L’estate di Kikujiro, il film più lirico di Takeshi Kitano

A due anni di distanza dalla realizzazione di Hana-Bi, il capolavoro con cui Takeshi Kitano ha conquistato il pubblico, la critica ed il Leone d’Oro del Festival di Venezia 1997, esce L’Estate Di Kikujiro e, nuovamente, cinema e arte si fondono e confondono armonicamente in un perfetto connubio. E’ il trionfo della poesia. E’ la conferma di uno straordinario talento. Non che ce ne fosse stato il bisogno. L’intera filmografia di Kitano (da Violent Cop del 1989 a Sonatine del 1993, da Getting Any? del 1994 a Kids Return del 1996) ci ha consegnato il profilo di uno tra i più importanti ed innovativi cineasti di questo decennio. La grande espressività artistica dell’autore vive nella sua pronunciata iconoclastia, nel suo gergo crudo e raggelante, nella sua pungente ironia. Caratteristiche idealtipiche di uno stile registico cangiante ed essenziale. Un eclettismo che è palpabile in Kikujiro, opera a cui Cannes non ha conferito il giusto tributo.
Indubbiamente più vicino al registro lirico e riflessivo di A Scene At The Sea piuttosto che a quello più violento ed incalzante di Hana-Bi, il nuovo film di Kitano stupisce soprattutto per la sensibilità e delicatezza con cui viene carpita l’essenza più profonda di valori quali l’amicizia e l’amore. Sentimenti colti nella loro genuinità dinanzi l’onnipresente e quanto mai stilizzata violenza della realtà. Non più hana e bi, fiore e fuoco, vita e morte ma piuttosto innocenza e disincanto, purezza ed ingenuità, fragilità e brutalità. Contrasti che si consumano nella vicenda dei due protagonisti, dapprima analizzati singolarmente quasi si procedesse ad una loro “vivisezione” introspettiva e quindi risintetizzati ad un livello superiore in un unico corpo “inorganico”.

E’ estate.
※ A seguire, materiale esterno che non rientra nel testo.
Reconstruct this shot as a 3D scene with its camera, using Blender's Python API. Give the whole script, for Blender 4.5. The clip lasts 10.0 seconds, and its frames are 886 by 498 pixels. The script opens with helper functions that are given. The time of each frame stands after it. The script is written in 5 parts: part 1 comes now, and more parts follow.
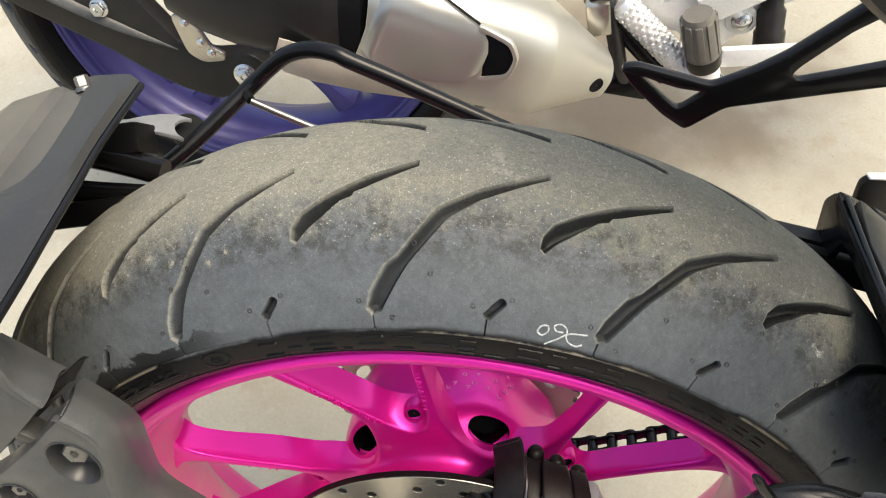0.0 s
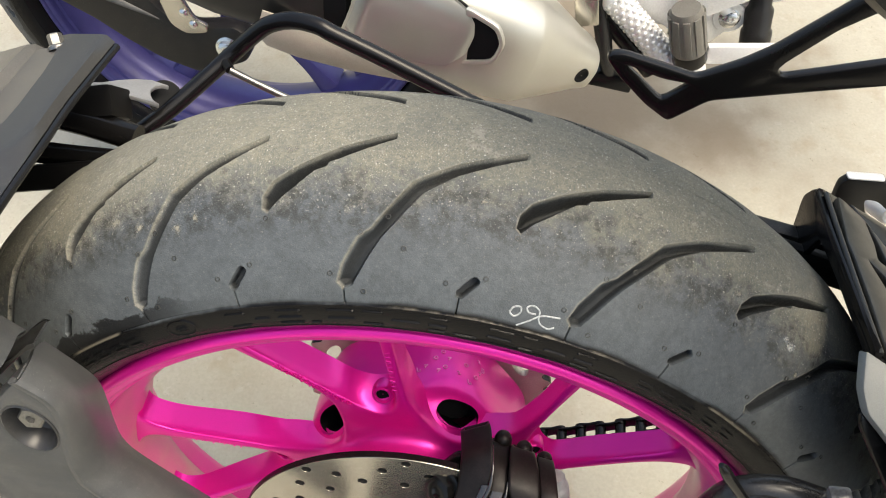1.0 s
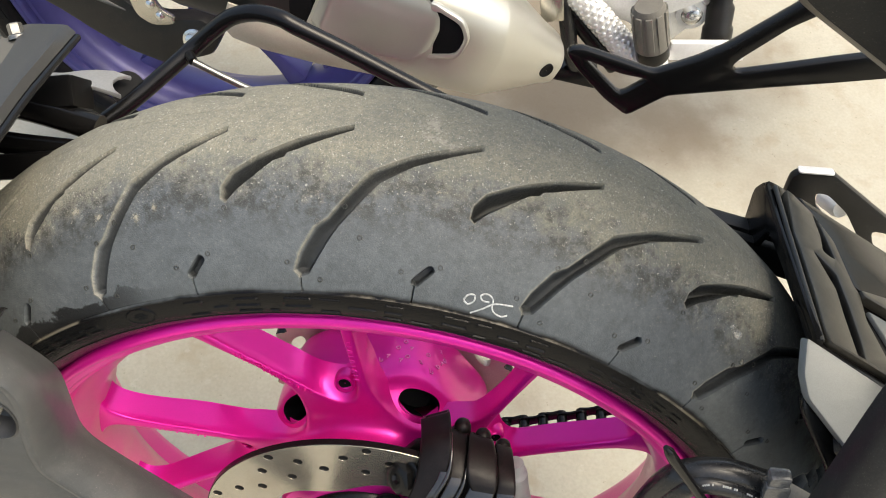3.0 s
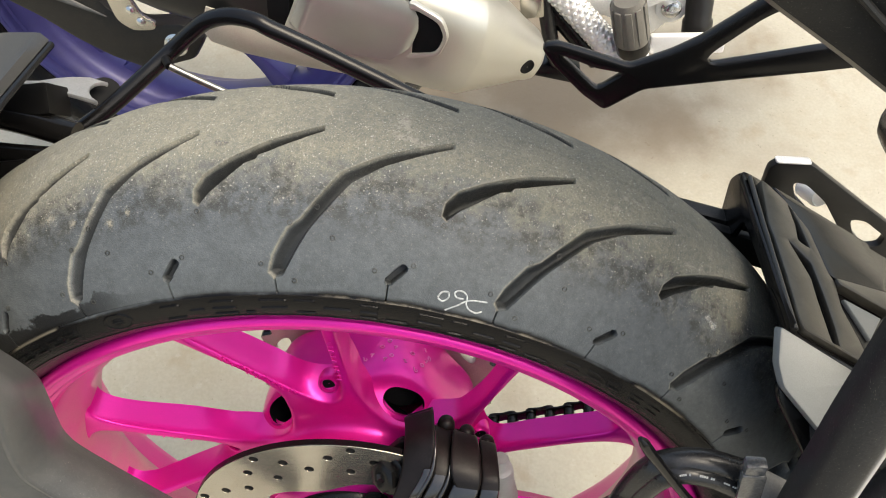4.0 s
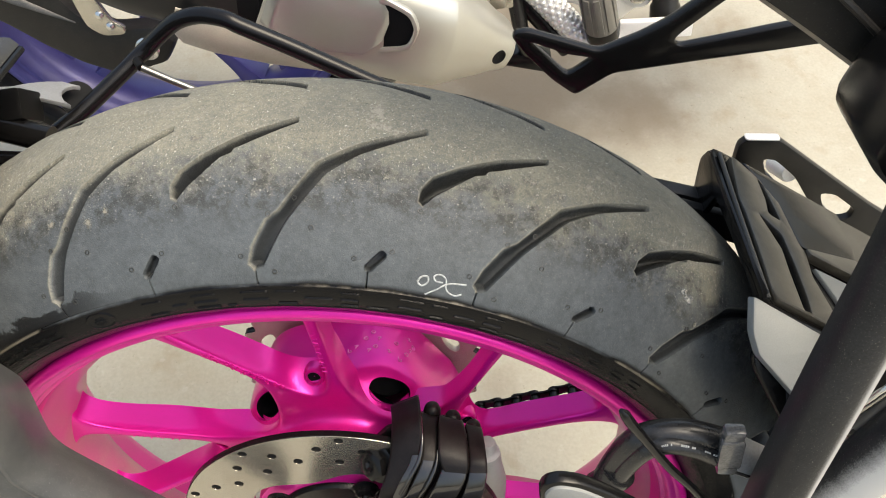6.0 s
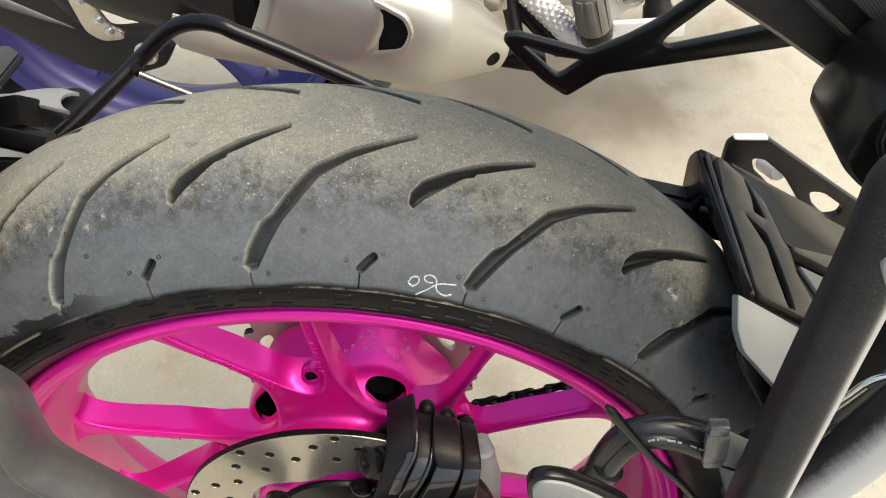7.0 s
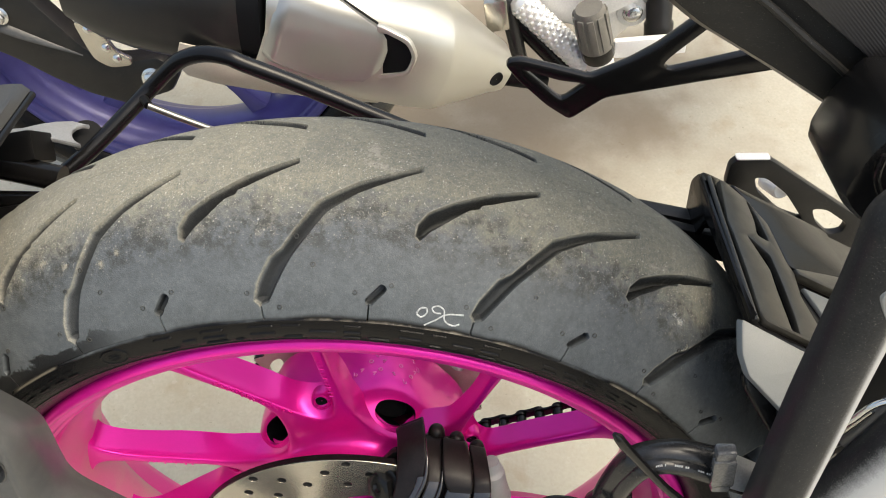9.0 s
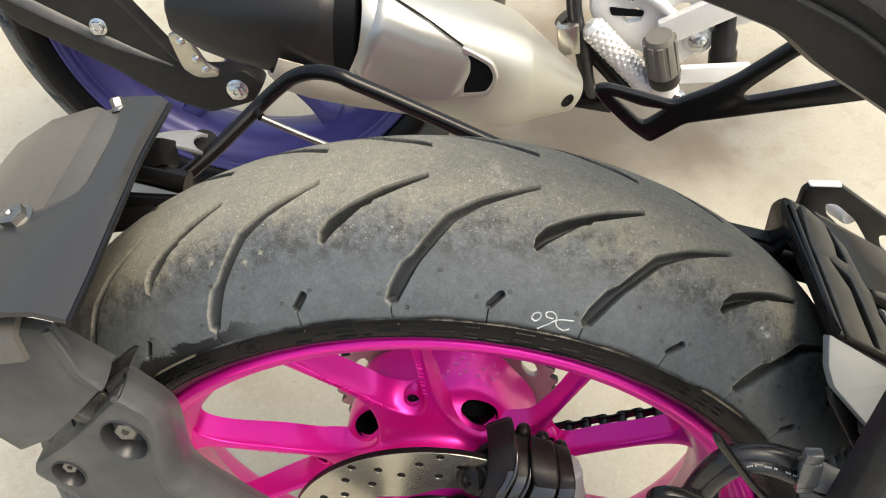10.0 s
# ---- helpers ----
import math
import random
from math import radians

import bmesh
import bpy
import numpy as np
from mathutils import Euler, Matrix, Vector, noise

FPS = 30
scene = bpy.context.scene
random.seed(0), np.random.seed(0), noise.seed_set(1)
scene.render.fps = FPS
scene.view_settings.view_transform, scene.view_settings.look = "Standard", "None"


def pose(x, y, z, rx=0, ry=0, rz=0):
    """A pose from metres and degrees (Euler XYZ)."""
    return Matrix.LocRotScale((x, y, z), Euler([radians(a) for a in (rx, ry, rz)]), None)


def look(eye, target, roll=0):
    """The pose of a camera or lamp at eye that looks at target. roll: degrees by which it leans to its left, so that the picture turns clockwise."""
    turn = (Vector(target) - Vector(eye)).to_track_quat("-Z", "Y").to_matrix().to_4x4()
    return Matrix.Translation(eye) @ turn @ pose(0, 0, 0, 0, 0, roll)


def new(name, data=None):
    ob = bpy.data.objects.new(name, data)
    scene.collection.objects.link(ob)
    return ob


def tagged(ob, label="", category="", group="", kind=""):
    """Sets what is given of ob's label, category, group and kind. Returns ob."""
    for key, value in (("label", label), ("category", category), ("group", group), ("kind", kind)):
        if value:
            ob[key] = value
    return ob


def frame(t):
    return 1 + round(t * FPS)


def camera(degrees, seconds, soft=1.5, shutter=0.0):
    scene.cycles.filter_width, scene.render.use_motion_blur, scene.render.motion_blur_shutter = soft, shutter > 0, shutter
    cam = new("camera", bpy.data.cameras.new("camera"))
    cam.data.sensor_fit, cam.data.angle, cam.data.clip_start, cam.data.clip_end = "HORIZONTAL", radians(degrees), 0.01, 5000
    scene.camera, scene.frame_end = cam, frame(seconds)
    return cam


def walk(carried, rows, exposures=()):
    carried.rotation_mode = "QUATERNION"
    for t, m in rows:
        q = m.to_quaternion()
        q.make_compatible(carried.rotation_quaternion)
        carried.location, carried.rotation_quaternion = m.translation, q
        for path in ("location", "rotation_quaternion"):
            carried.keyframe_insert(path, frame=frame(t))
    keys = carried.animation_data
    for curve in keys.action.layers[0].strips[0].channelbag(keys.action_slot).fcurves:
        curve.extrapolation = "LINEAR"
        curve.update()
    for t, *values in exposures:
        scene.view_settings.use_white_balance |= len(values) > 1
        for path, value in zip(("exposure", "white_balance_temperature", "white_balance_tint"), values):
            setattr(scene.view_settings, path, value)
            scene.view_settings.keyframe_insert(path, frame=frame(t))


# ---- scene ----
from mathutils.geometry import delaunay_2d_cdt

cam = camera(56.58, 10.0, soft=1.0)
LEAN = 14.0  # both motorcycles rest on their side stands
AXLE = (0.3125 - 0.066) * math.cos(radians(LEAN)) + 0.066
BIKE = pose(0, 0, AXLE, -LEAN, 0, 0)  # wheel frame: x ahead, y along the axle, z up in the wheel's plane
ROWS = [
    (0.0, 0.0509, -0.3153, 0.5441, 46.68, 2.52, 5.51),
    (0.5, 0.0568, -0.3184, 0.5387, 46.15, 1.20, 5.29),
    (1.0, 0.0529, -0.3154, 0.5342, 46.16, -0.29, 6.19),
    (1.5, 0.0480, -0.3179, 0.5305, 45.96, -0.81, 6.65),
    (2.0, 0.0503, -0.3185, 0.5313, 45.82, -1.41, 6.09),
    (2.5, 0.0556, -0.3208, 0.5354, 45.82, -1.90, 5.49),
    (4.0, 0.0736, -0.3227, 0.5391, 45.77, -0.72, 3.90),
    (4.5, 0.0748, -0.3241, 0.5367, 45.72, -0.66, 3.15),
    (5.0, 0.0764, -0.3251, 0.5361, 45.70, -0.19, 2.07),
    (5.5, 0.0744, -0.3274, 0.5371, 45.67, 0.01, 1.49),
    (7.0, 0.0822, -0.3368, 0.5455, 45.60, 0.60, 1.12),
    (7.5, 0.0843, -0.3372, 0.5508, 45.57, 1.13, 0.70),
    (8.0, 0.0892, -0.3311, 0.5518, 45.58, 1.72, 0.23),
    (8.5, 0.0865, -0.3319, 0.5560, 45.80, 1.78, 0.36),
    (9.0, 0.0820, -0.3336, 0.5581, 46.15, 1.57, 0.78),
    (9.5, 0.0705, -0.3401, 0.5557, 46.34, 0.67, 1.87),
    (10.0, 0.0330, -0.3657, 0.5857, 47.07, 1.06, 3.22),
]
EXPOSE = 0.64
walk(cam, [(t, BIKE @ pose(*p)) for t, *p in ROWS], [(0.0, EXPOSE, 7000, 5), (10.0, EXPOSE, 7000, 5)])

# ---- light: open shade under a bright, hazy sky ----
world = bpy.data.worlds.new("world")
scene.world = world
world.use_nodes = True
wn = world.node_tree
sky = wn.nodes.new("ShaderNodeTexSky")
sky.sky_type = "NISHITA"
sky.sun_disc = False
sky.sun_elevation, sky.sun_rotation = radians(63.5), radians(92)
sky.air_density, sky.dust_density, sky.ozone_density = 1.0, 6.0, 0.6
wn.nodes["Background"].inputs[1].default_value = 0.235
wn.links.new(sky.outputs[0], wn.nodes["Background"].inputs[0])
sun = new("sun", bpy.data.lights.new("sun", "SUN"))
sun.data.energy, sun.data.angle, sun.data.color = 1.15, radians(36), (1.0, 0.96, 0.90)
sun.matrix_world = look((1.30, -0.04, 2.6), (0, 0, 0))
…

Masao (Yusuke Sekiguchi) è un bambino di nove anni che non ha nessuno con cui giocare. Vive a casa della nonna e non conosce i suoi genitori. Casualmente trova in un cassetto una foto della madre e , con pochi soldi in tasca, decide di mettersi in viaggio nella speranza di poterla rivedere. Kikujiro (Beat Takeshi), alter-ego del rude, irresponsabile e violento Azuma di Violent Cop, viene incaricato dalla moglie di accompagnare il piccolo. La strana coppia incontrerà lungo la propria strada i personaggi più bizzarri e stravaganti: due motociclisti metallari e mammoni, un vagabondo nudista, gli uomini di un boss della malavita…
Masao vivrà un’estate indimenticabile: conoscerà la gioia e la sofferenza ma soprattutto saprà di avere un nuovo grande amico con cui ridere e scherzare.

Dolce e commovente, delicato e divertente, L’Estate Di Kikujiro è una pellicola intimamente segnata da un lessico essenziale e dalla costante propensione dell’artista a ricercare una continua sperimentazione nella scelta delle immagini. La ridondanza delle tecniche di ripresa si legge tanto nella sostanziale ciclicità delle scene proposte, quanto nell’attento ed accurato impiego di inquadrature quasi sempre frontali.
Interessante, infine, notare anche la capillare attenzione mostrata per l’illuminazione e rinvenibile, ad asempio, nell’innovativo utilizzo del “bruciante verde estivo”. Come dire che ancora una volta la collaborazione tra Kitano ed il direttore della fotografia Yanagishima ha sortito i suoi più proficui effetti.